* _TASK TO COMPLETE_: Locate the line bearing "return Matrix.Translation(eye) @" in the material below, then reproduce it and each following line up to and including the line bearing "what is given".

* _ENTRIES PROVIDED_:
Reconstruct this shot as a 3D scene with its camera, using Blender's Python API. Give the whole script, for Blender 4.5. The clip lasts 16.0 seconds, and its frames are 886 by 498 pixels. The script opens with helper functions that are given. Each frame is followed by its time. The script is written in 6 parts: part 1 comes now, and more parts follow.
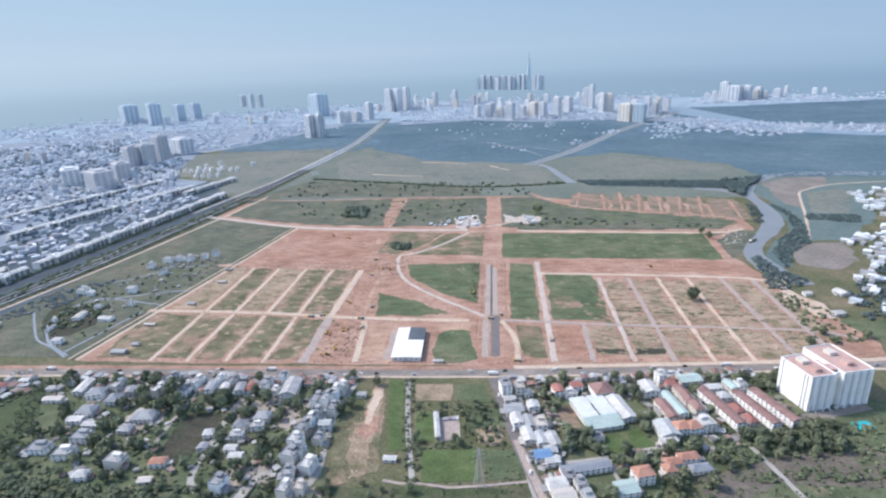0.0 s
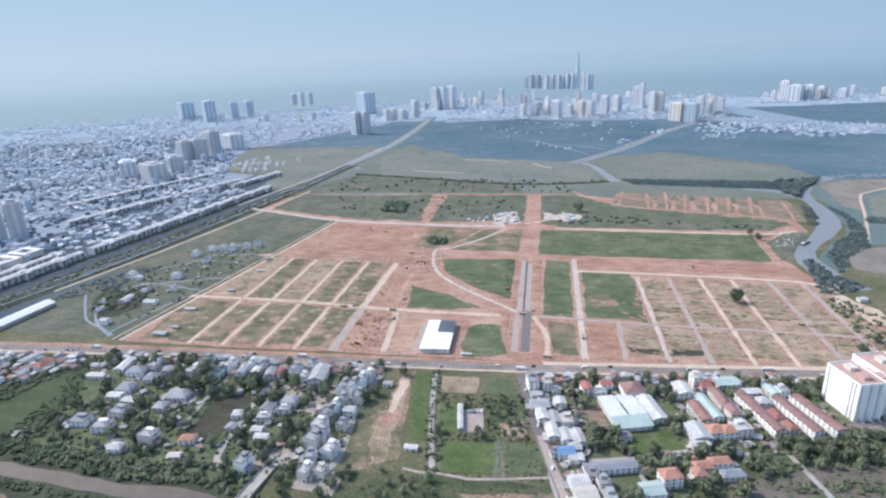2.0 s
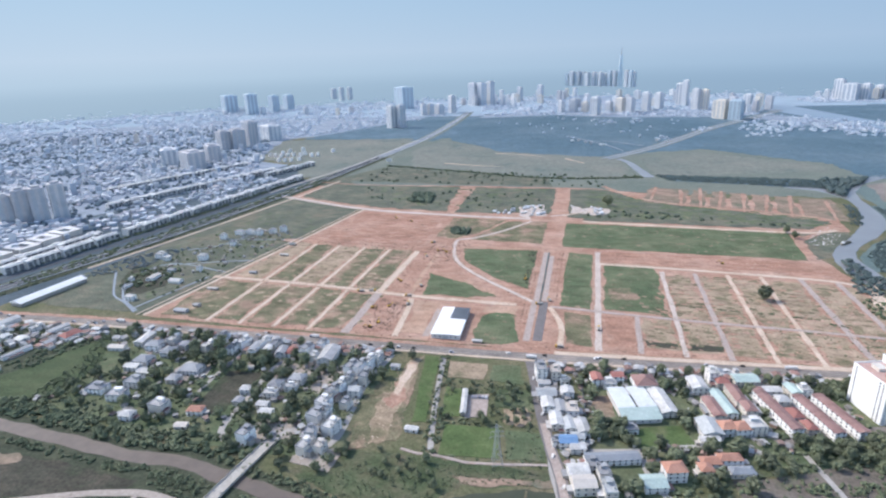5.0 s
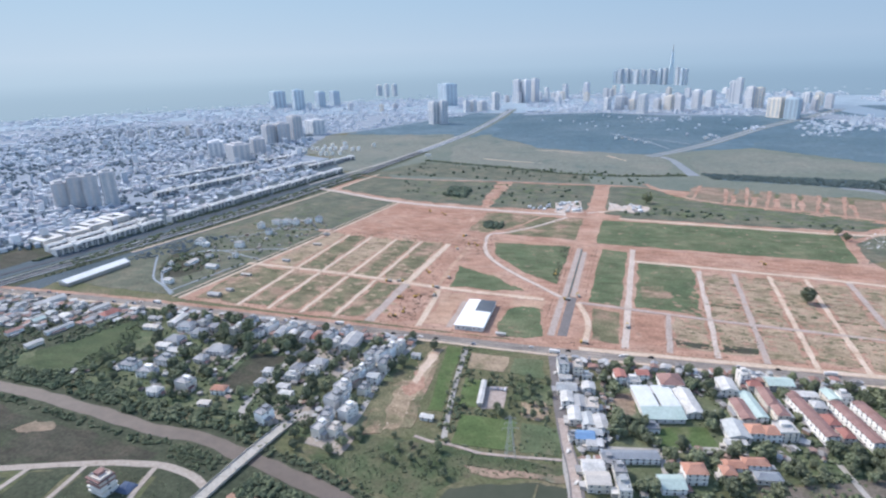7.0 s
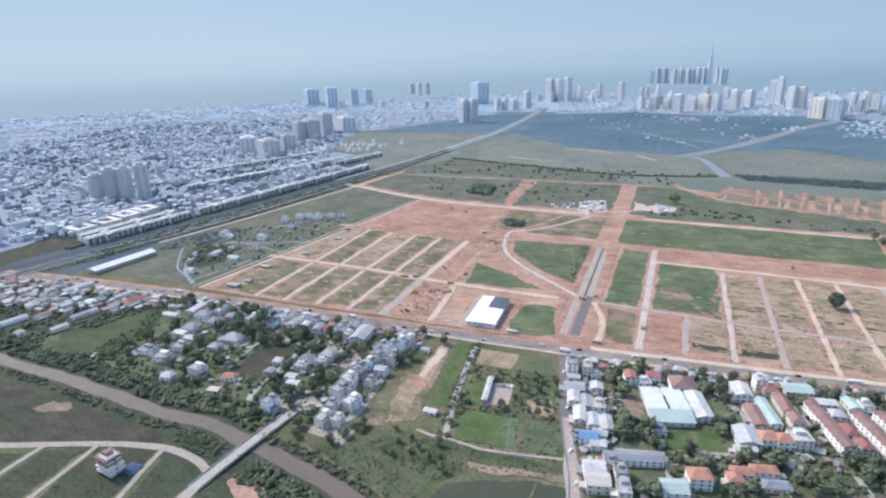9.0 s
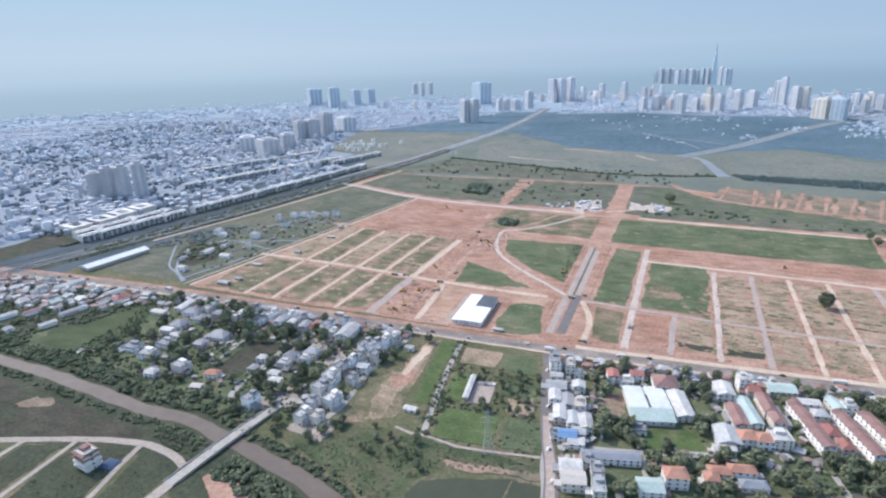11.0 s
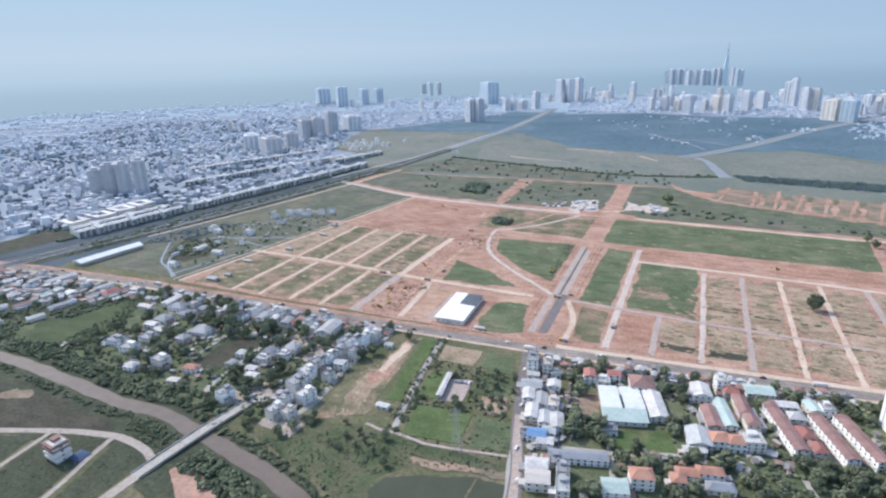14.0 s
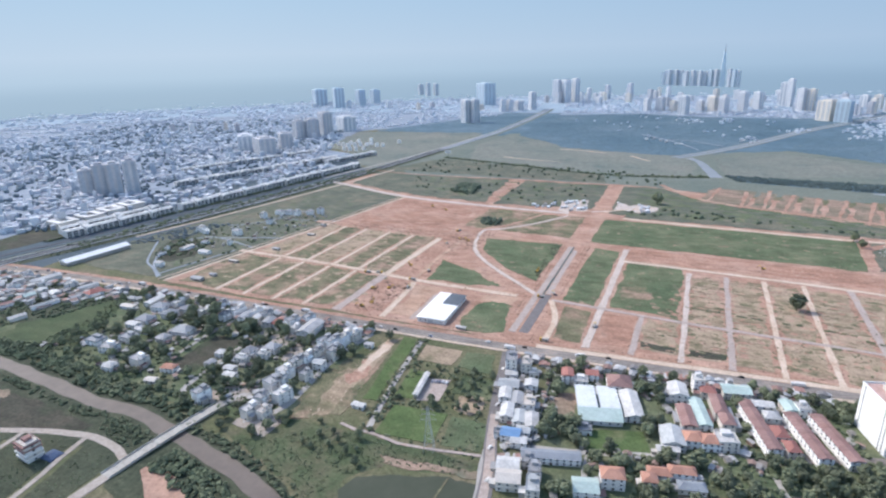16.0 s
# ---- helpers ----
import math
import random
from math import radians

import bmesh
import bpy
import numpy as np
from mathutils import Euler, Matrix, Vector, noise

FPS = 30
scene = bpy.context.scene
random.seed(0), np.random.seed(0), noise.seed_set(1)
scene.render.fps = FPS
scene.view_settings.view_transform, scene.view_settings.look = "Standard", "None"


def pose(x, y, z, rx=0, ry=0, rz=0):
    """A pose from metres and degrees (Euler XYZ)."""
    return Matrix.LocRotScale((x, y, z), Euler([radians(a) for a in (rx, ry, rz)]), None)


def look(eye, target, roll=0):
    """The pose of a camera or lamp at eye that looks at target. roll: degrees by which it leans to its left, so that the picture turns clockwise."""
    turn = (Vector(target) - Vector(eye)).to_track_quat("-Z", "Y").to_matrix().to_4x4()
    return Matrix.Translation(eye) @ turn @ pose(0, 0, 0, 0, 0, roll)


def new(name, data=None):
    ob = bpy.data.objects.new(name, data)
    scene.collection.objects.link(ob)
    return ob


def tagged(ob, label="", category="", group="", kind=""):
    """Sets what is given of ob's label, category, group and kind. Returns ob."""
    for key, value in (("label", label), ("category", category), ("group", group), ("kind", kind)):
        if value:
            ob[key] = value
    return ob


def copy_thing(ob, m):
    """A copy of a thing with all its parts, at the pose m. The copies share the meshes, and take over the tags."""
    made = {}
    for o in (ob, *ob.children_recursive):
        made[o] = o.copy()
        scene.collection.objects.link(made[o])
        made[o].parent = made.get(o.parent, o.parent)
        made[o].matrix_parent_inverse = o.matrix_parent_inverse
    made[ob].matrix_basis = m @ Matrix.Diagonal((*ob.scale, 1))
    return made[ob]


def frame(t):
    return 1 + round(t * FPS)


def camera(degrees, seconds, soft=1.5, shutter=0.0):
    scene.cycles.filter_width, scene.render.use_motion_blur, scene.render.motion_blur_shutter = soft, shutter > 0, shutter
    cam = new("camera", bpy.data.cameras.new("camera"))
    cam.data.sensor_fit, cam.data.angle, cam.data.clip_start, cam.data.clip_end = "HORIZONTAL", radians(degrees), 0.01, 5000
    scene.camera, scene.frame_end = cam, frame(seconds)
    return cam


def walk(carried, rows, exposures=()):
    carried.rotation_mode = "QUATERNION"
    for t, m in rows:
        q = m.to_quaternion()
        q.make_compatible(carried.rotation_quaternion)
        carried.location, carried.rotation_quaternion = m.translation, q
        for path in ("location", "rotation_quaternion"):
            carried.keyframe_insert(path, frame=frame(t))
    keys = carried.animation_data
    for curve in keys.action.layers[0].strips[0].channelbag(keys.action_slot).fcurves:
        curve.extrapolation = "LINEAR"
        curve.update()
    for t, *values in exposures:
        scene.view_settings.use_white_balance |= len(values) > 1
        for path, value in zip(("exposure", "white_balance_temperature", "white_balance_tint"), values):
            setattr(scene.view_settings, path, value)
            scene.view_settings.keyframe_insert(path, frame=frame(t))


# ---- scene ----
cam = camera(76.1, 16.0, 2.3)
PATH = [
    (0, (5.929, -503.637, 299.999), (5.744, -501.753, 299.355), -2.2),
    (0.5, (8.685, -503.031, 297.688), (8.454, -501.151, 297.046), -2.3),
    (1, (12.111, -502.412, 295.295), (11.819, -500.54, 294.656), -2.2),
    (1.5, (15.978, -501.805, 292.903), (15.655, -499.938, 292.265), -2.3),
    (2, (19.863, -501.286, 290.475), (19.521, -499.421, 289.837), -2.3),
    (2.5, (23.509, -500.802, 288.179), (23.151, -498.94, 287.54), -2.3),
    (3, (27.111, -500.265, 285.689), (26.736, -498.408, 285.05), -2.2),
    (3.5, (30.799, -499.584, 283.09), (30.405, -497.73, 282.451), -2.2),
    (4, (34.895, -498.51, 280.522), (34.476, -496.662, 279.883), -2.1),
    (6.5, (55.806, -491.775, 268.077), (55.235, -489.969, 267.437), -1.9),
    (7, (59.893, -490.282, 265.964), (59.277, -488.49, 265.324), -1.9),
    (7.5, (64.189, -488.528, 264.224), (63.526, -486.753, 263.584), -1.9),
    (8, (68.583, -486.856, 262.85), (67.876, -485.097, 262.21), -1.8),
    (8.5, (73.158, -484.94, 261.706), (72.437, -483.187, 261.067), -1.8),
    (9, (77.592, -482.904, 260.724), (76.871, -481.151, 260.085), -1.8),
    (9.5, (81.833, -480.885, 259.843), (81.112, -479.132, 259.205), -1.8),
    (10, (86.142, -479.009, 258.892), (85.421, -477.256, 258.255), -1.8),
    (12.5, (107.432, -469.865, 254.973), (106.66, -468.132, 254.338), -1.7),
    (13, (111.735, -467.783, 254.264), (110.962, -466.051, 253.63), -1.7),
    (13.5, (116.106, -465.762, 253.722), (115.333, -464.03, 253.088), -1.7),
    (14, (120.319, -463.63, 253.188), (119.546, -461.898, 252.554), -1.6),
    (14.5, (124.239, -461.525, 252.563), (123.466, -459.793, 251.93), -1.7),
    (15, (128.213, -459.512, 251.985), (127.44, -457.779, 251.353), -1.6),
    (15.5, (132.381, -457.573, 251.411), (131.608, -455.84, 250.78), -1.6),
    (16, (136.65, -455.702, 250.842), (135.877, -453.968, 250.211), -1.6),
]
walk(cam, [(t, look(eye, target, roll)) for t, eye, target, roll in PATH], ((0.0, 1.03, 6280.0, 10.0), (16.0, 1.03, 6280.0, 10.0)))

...

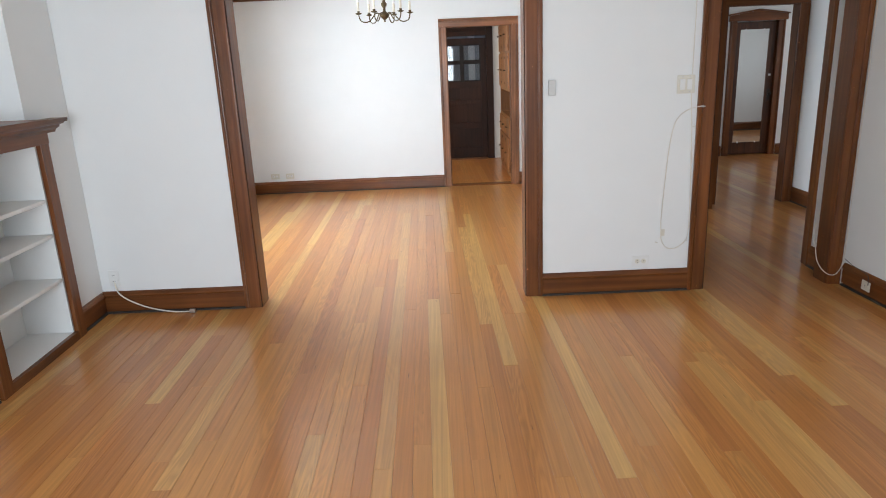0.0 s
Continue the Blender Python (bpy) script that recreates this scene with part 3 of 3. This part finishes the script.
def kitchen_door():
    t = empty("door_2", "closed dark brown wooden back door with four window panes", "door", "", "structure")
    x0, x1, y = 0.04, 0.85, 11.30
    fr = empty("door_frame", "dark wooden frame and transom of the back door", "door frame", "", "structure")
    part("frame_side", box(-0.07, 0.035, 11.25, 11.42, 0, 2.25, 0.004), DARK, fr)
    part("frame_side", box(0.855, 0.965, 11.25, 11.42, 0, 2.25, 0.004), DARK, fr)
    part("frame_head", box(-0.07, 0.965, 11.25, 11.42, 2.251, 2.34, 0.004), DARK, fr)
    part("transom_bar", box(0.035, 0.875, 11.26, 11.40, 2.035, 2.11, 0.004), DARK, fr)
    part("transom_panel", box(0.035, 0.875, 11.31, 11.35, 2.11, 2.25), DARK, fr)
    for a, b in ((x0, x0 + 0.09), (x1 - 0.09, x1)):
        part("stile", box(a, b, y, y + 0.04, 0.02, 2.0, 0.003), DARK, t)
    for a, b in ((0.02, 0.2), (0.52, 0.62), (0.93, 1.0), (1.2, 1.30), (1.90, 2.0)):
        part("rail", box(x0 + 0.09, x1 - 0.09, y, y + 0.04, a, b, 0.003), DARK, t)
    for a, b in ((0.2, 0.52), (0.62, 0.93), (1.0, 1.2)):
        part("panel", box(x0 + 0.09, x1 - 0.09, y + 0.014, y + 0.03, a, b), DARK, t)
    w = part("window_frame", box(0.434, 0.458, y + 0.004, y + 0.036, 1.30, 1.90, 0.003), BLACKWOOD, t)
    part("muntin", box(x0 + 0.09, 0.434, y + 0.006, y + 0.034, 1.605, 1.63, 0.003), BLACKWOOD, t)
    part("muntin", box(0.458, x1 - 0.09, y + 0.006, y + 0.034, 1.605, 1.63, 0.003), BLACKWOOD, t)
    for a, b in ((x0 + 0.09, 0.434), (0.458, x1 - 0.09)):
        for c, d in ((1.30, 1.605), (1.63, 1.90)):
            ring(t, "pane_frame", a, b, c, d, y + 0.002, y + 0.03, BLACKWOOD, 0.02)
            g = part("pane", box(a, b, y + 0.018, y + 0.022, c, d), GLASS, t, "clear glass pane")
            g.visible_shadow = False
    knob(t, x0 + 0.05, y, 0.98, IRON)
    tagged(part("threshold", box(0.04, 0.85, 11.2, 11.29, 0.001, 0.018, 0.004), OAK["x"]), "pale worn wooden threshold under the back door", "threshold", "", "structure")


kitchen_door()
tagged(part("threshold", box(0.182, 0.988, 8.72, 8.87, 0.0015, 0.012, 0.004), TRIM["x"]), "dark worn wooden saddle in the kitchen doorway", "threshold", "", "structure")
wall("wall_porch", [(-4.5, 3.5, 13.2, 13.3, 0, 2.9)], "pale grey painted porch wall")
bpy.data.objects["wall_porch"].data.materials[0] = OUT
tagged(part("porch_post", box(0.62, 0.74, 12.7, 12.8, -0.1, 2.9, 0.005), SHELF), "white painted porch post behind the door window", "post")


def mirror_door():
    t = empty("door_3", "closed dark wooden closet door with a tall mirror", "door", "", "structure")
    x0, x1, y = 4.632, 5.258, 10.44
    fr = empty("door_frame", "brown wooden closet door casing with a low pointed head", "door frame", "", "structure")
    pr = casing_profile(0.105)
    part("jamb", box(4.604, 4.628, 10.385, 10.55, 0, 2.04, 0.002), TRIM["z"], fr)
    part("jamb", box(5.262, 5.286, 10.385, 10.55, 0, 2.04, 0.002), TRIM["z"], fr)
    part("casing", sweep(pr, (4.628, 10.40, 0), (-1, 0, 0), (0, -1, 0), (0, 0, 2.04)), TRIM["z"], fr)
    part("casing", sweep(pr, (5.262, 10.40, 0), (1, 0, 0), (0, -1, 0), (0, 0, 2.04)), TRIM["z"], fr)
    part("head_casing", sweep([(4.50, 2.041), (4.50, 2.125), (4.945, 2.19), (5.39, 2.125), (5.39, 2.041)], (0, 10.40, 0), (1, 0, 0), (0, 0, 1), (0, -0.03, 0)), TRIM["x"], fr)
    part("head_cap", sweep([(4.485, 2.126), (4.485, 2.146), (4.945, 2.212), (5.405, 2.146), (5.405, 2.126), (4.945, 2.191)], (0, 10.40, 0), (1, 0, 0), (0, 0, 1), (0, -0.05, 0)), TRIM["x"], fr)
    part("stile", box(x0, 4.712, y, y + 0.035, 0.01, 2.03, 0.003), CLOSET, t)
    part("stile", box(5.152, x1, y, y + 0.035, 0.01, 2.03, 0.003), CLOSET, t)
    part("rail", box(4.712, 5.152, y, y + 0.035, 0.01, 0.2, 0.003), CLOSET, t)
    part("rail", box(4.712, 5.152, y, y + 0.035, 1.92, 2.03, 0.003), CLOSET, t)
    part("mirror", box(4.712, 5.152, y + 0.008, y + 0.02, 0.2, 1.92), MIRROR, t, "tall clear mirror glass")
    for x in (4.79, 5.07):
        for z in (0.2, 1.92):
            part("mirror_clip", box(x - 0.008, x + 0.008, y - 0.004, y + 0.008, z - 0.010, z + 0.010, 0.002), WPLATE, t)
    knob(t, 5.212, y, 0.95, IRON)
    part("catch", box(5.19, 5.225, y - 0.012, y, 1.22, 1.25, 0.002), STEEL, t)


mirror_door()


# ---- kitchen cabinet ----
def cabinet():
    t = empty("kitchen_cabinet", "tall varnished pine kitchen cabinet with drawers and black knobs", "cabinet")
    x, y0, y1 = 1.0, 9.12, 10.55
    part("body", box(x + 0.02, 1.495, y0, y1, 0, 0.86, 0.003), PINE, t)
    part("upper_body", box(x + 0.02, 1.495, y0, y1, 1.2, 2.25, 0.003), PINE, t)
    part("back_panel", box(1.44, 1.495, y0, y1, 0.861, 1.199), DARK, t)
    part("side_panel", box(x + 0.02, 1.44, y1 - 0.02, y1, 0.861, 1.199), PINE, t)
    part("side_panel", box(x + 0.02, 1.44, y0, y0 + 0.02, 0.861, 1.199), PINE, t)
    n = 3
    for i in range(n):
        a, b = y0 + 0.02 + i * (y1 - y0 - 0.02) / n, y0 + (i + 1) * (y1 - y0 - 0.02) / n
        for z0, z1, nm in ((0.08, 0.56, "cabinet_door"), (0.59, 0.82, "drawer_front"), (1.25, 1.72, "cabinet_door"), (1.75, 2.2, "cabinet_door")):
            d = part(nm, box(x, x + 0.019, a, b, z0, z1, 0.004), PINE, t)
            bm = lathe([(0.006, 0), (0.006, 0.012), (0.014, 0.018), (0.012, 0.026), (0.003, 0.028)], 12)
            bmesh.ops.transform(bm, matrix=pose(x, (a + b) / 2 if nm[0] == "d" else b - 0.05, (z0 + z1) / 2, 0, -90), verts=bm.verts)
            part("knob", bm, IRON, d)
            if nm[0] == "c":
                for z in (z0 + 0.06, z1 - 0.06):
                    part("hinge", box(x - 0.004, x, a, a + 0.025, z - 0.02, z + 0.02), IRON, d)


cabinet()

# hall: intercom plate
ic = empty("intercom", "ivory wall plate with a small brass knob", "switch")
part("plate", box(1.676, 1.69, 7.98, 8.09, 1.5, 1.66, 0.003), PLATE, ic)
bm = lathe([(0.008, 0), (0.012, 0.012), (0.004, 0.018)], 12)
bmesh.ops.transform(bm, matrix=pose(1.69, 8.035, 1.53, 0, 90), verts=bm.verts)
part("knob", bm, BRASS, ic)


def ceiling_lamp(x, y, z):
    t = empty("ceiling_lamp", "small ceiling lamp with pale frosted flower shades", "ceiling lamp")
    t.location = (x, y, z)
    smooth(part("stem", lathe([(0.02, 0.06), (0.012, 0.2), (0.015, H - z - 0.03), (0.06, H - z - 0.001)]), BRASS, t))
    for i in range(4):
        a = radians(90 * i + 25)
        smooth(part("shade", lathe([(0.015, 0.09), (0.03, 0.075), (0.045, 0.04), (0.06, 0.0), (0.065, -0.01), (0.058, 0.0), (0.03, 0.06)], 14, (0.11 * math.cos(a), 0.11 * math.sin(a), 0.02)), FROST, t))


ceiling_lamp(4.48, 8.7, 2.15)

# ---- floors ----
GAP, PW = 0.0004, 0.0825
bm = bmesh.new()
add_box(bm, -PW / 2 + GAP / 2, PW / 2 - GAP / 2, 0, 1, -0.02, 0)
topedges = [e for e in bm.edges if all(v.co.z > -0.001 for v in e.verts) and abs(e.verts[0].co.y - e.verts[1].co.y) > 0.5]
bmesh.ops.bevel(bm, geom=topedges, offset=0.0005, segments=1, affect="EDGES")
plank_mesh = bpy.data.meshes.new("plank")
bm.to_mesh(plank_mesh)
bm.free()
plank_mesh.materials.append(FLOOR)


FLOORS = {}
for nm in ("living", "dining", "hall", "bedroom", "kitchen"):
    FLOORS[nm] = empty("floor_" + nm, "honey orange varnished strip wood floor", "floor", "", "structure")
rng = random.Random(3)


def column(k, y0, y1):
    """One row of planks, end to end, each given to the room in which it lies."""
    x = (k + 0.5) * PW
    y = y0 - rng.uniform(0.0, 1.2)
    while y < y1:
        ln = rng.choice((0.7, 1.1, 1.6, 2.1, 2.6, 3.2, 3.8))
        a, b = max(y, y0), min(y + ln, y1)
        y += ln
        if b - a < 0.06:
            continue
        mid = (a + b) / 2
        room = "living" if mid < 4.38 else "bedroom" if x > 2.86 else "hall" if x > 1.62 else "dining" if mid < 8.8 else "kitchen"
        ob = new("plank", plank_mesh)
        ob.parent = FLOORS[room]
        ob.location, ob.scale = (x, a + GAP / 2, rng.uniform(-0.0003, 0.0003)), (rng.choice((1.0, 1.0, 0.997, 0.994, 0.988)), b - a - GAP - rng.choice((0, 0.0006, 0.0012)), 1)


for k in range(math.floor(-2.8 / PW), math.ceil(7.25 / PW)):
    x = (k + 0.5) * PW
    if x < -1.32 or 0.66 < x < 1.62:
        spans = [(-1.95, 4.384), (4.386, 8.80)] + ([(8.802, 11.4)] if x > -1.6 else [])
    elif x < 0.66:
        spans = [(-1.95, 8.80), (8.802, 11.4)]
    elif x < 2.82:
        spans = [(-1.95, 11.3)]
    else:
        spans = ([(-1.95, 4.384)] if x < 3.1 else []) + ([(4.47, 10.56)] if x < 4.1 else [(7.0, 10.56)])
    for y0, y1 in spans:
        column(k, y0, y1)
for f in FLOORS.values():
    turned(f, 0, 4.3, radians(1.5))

* _COMPLETED TASK_:
    return Matrix.Translation(eye) @ turn @ pose(0, 0, 0, 0, 0, roll)


def new(name, data=None):
    ob = bpy.data.objects.new(name, data)
    scene.collection.objects.link(ob)
    return ob


def tagged(ob, label="", category="", group="", kind=""):
    """Sets what is given of ob's label, category, group and kind. Returns ob."""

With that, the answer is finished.